Required task
Copy exactly the lines that run from the top of the listing to the line containing "ob = bpy.data.objects.new(name, data)", both ends included, and omit the pictures.

[Begin]

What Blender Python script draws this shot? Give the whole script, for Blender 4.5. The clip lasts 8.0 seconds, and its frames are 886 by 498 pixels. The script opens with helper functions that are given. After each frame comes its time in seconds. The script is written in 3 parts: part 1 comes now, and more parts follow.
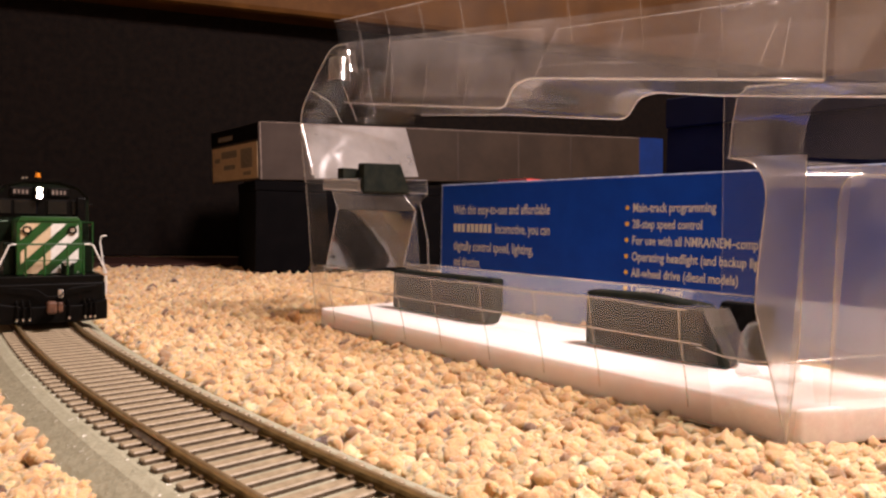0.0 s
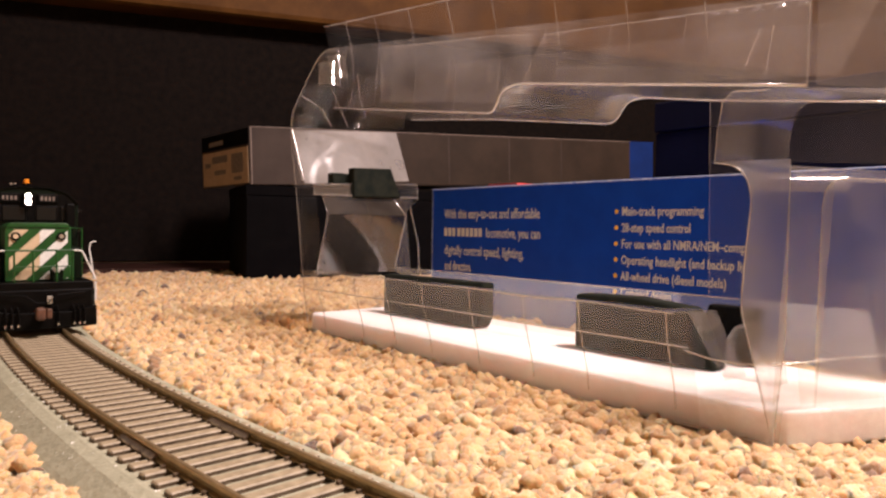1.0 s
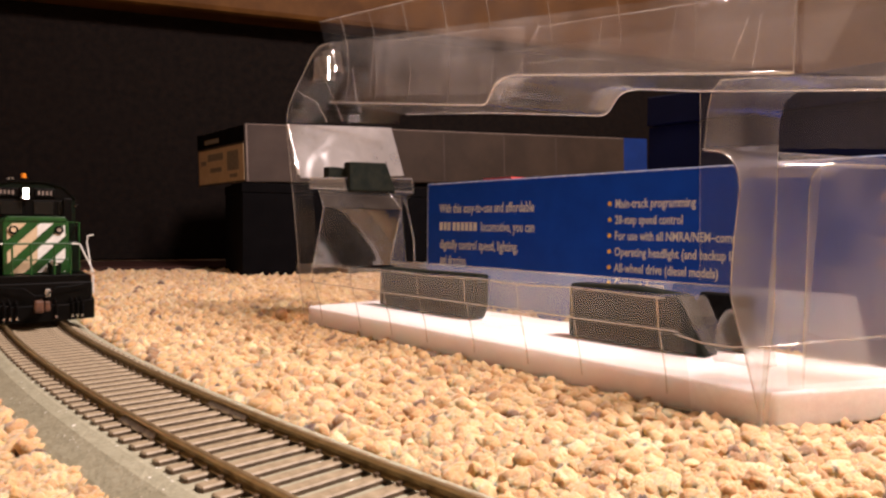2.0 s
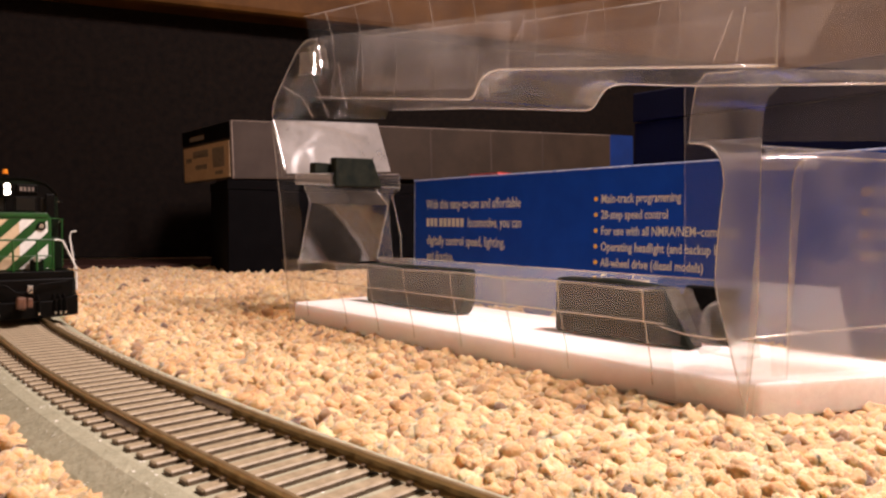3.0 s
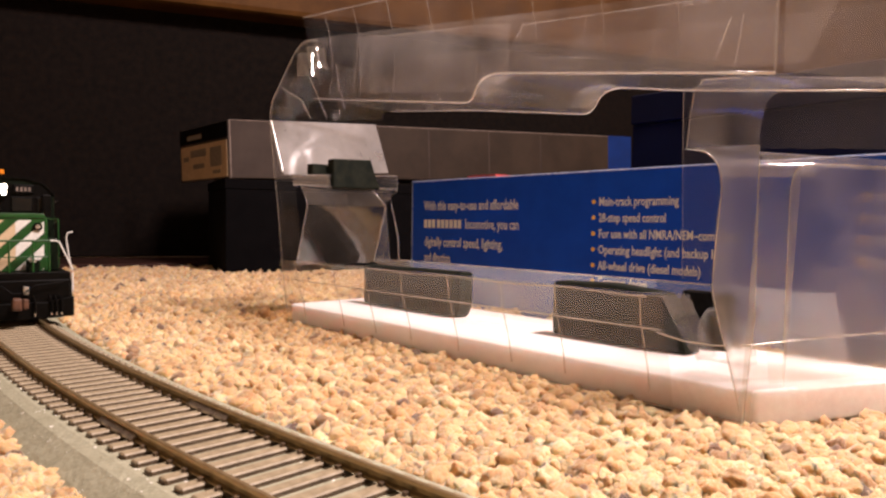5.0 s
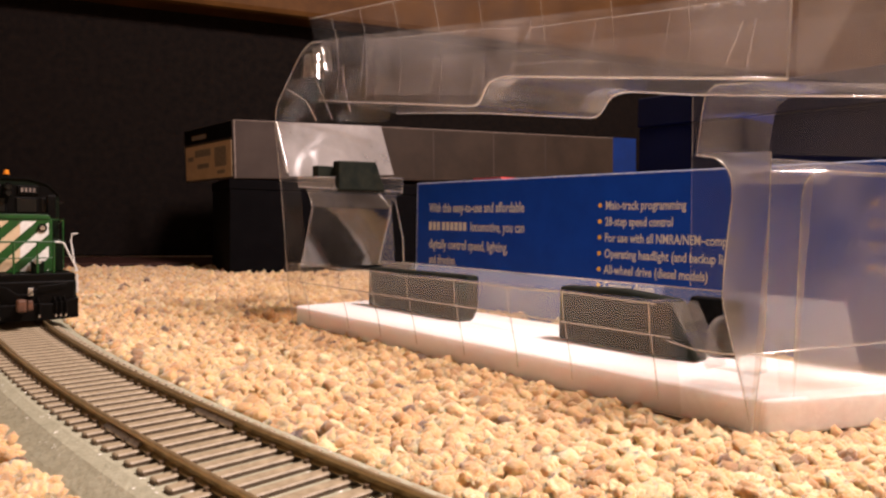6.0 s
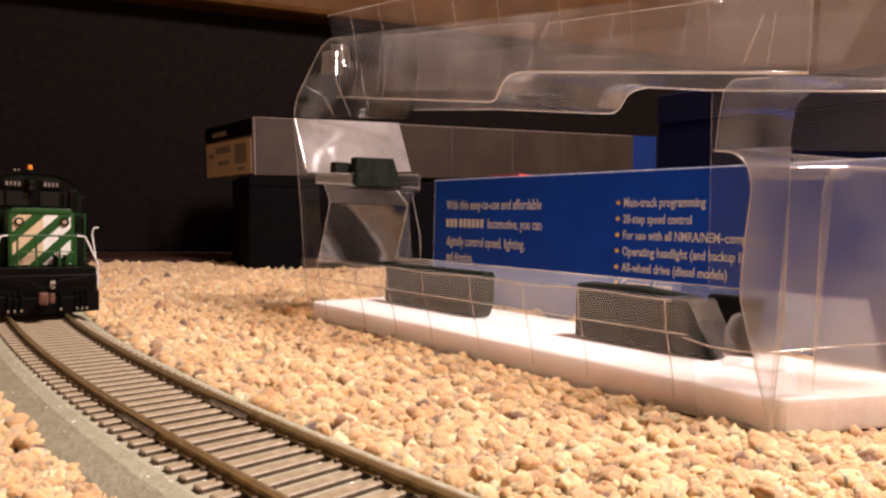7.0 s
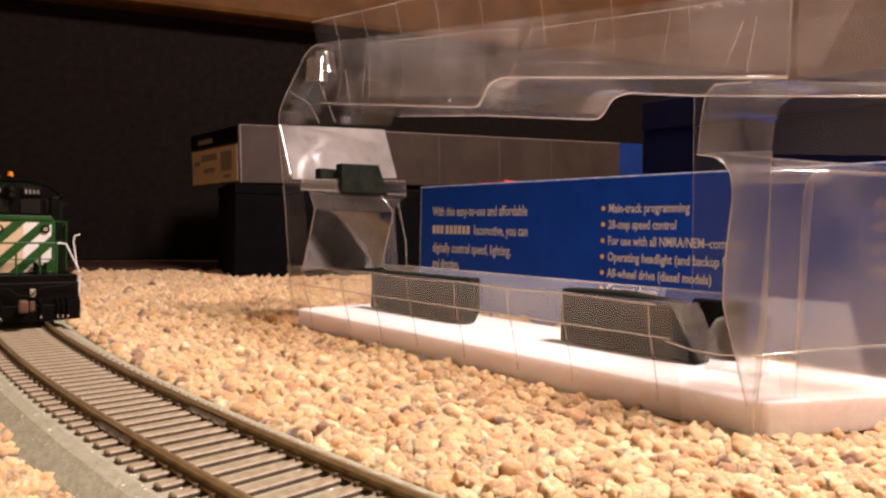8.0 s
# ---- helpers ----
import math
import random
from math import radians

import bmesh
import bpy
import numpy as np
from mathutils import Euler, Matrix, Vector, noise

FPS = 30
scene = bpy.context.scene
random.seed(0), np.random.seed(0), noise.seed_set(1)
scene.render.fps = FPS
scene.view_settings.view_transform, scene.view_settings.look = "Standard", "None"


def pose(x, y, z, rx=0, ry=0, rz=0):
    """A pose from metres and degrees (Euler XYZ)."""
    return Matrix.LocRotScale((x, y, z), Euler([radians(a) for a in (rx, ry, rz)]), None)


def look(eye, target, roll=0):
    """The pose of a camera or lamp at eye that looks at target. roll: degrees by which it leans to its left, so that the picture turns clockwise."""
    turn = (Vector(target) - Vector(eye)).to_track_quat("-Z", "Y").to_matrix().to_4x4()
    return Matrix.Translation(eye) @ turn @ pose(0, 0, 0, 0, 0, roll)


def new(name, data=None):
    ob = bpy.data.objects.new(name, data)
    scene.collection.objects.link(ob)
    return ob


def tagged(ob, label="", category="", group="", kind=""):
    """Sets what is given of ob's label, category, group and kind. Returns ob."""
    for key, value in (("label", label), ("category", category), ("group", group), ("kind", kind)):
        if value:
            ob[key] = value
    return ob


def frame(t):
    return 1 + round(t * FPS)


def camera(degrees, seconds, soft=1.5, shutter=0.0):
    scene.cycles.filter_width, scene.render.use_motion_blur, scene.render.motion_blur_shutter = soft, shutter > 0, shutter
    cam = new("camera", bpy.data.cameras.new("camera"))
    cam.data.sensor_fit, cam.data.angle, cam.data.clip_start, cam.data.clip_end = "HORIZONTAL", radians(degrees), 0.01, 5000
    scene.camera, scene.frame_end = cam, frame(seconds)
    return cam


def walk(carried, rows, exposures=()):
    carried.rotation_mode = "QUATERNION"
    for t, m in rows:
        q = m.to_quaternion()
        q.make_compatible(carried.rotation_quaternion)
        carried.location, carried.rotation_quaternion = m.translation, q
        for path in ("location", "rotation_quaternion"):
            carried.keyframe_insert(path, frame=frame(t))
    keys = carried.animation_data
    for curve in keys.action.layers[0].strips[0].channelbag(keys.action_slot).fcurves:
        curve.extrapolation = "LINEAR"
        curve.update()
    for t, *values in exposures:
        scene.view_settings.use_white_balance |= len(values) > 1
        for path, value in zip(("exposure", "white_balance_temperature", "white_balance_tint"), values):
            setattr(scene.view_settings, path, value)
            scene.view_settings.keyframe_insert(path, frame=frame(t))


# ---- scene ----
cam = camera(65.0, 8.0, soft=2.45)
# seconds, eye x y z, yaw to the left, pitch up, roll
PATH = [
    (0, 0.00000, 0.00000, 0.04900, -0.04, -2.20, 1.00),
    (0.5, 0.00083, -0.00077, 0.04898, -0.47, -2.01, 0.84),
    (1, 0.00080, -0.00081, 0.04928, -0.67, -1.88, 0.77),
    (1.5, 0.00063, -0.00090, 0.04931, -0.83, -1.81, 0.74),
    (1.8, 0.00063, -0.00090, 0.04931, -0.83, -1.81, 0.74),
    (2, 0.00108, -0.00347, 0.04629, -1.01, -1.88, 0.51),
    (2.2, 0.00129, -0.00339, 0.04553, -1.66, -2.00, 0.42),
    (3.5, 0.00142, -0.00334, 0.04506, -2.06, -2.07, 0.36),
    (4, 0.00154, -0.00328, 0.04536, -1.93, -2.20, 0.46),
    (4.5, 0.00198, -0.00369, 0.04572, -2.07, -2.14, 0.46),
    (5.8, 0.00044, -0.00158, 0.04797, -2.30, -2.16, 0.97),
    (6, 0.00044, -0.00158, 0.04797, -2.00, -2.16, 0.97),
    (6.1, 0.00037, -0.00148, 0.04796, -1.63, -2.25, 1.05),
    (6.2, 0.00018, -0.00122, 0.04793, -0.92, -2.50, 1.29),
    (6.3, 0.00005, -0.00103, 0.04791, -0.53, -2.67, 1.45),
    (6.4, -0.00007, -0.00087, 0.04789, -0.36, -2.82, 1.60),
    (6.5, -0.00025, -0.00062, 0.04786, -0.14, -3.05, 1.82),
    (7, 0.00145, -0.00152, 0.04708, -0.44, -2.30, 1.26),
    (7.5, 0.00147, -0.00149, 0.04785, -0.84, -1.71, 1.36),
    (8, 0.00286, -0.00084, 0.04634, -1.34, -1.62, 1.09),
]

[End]

Solution to this exercise
What Blender Python script draws this shot? Give the whole script, for Blender 4.5. The clip lasts 8.0 seconds, and its frames are 886 by 498 pixels. The script opens with helper functions that are given. After each frame comes its time in seconds. The script is written in 3 parts: part 1 comes now, and more parts follow.
0.0 s
1.0 s
2.0 s
3.0 s
5.0 s
6.0 s
7.0 s
8.0 s
# ---- helpers ----
import math
import random
from math import radians

import bmesh
import bpy
import numpy as np
from mathutils import Euler, Matrix, Vector, noise

FPS = 30
scene = bpy.context.scene
random.seed(0), np.random.seed(0), noise.seed_set(1)
scene.render.fps = FPS
scene.view_settings.view_transform, scene.view_settings.look = "Standard", "None"


def pose(x, y, z, rx=0, ry=0, rz=0):
    """A pose from metres and degrees (Euler XYZ)."""
    return Matrix.LocRotScale((x, y, z), Euler([radians(a) for a in (rx, ry, rz)]), None)


def look(eye, target, roll=0):
    """The pose of a camera or lamp at eye that looks at target. roll: degrees by which it leans to its left, so that the picture turns clockwise."""
    turn = (Vector(target) - Vector(eye)).to_track_quat("-Z", "Y").to_matrix().to_4x4()
    return Matrix.Translation(eye) @ turn @ pose(0, 0, 0, 0, 0, roll)


def new(name, data=None):
    ob = bpy.data.objects.new(name, data)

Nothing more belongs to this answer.